**Data excerpt:**
(begin)
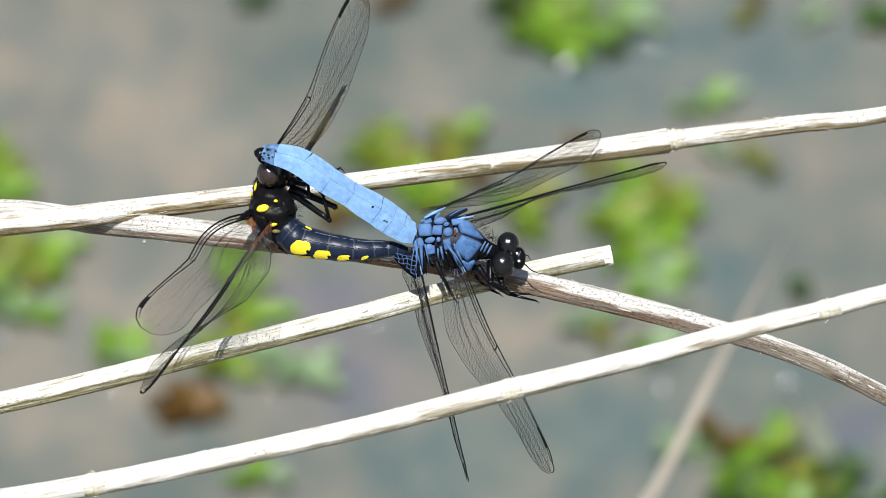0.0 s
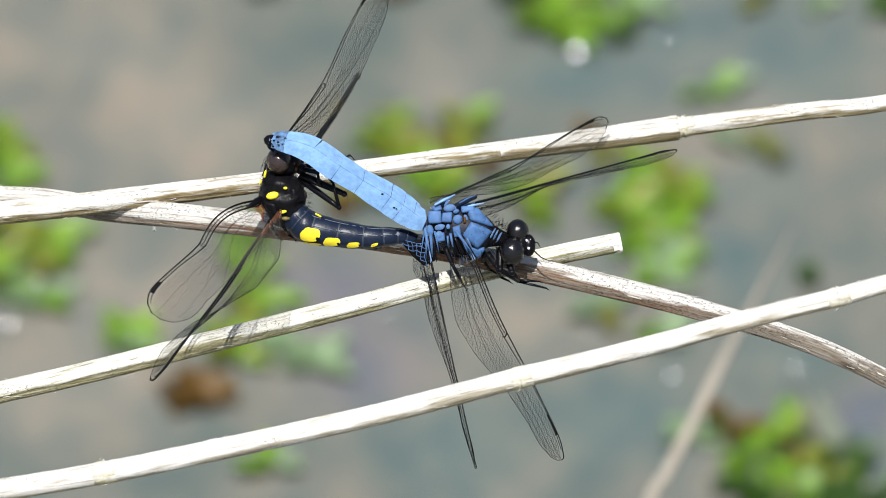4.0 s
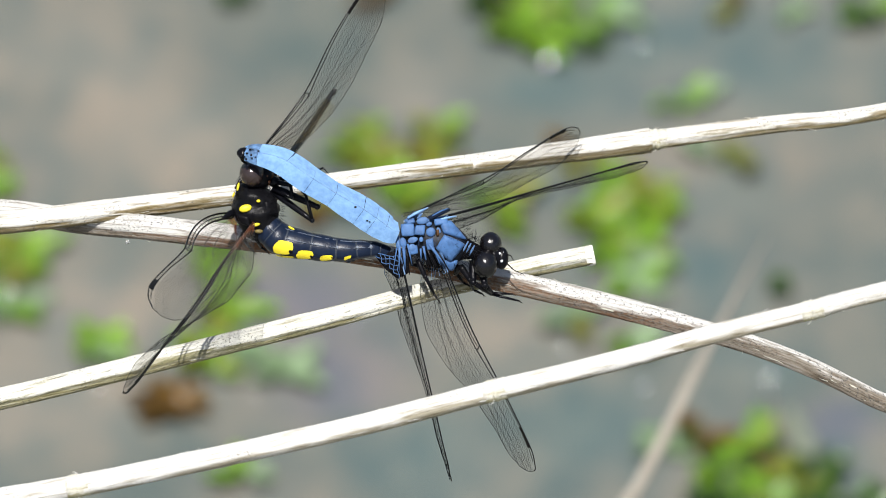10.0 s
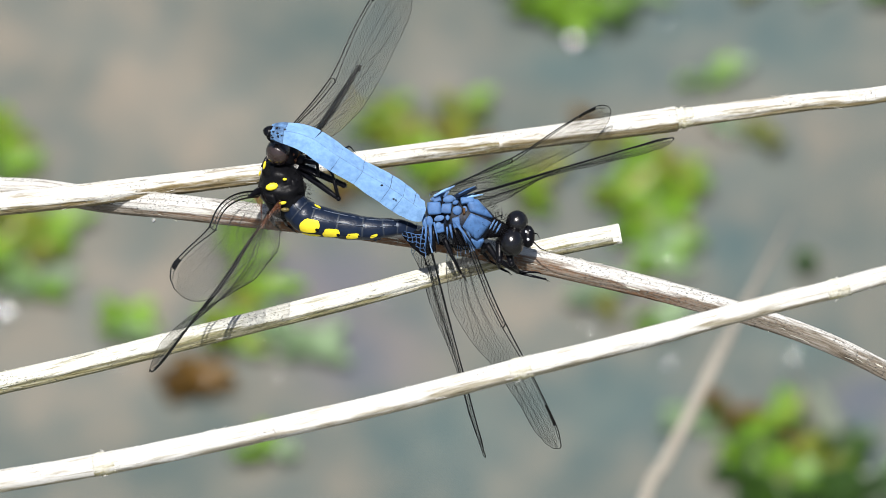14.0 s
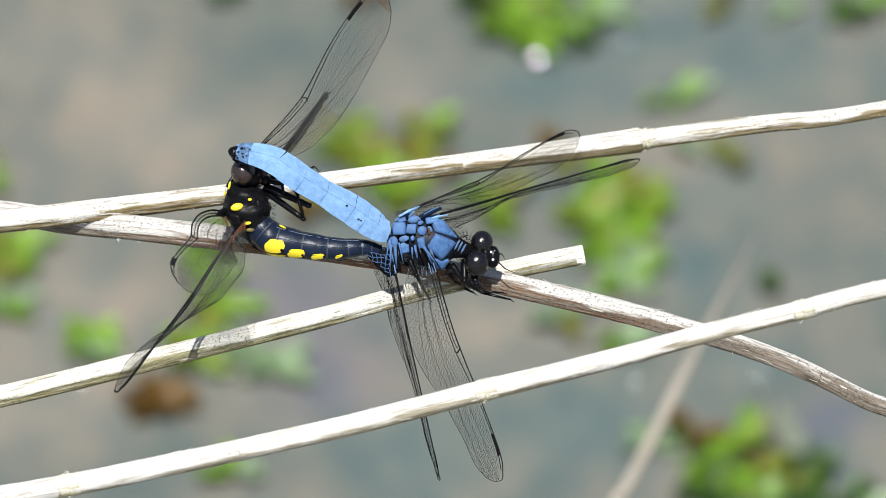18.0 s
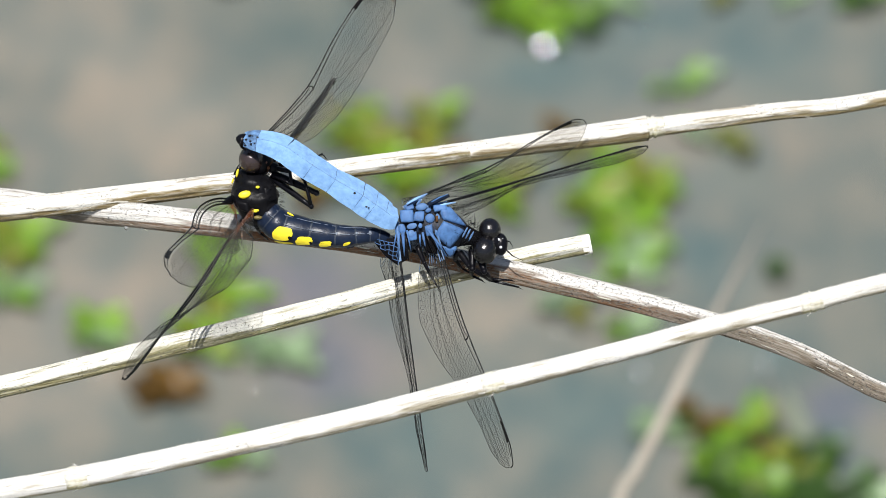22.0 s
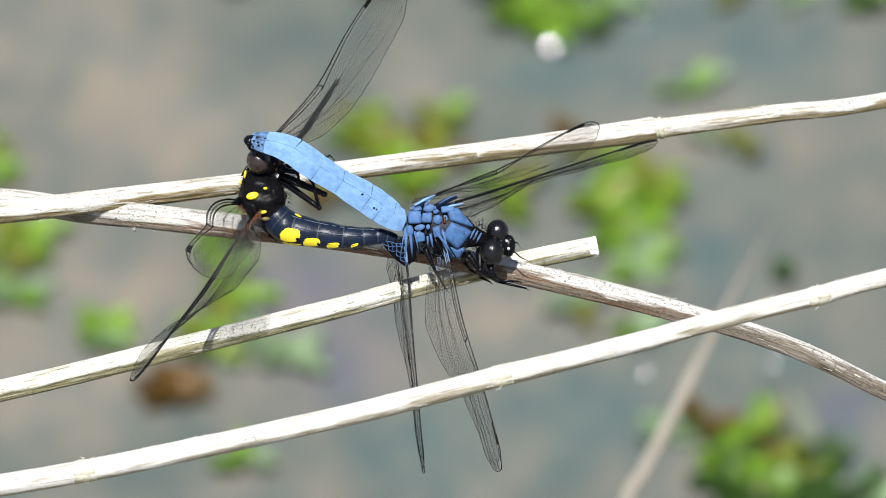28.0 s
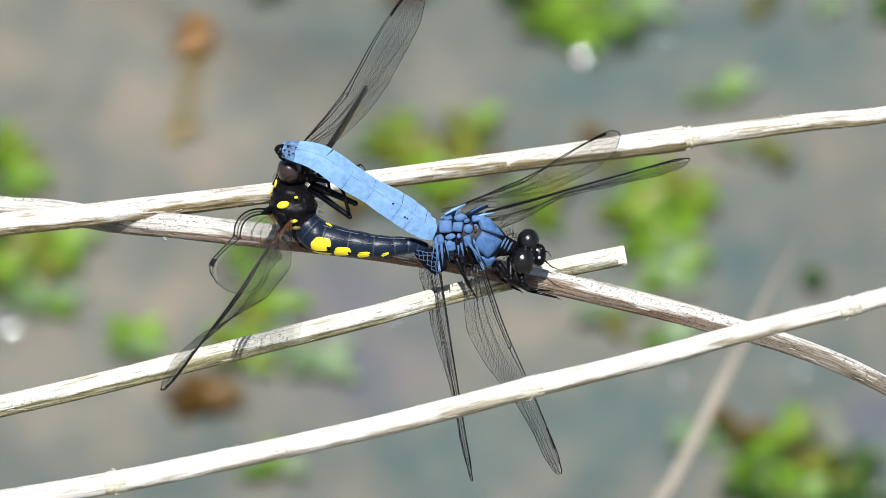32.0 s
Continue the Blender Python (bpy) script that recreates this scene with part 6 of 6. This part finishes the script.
(end)
**Challenge:** Repeat the data above exactly, but not the pictures.

**Exercise solution:**
0.0 s
4.0 s
10.0 s
14.0 s
18.0 s
22.0 s
28.0 s
32.0 s
Continue the Blender Python (bpy) script that recreates this scene with part 6 of 6. This part finishes the script.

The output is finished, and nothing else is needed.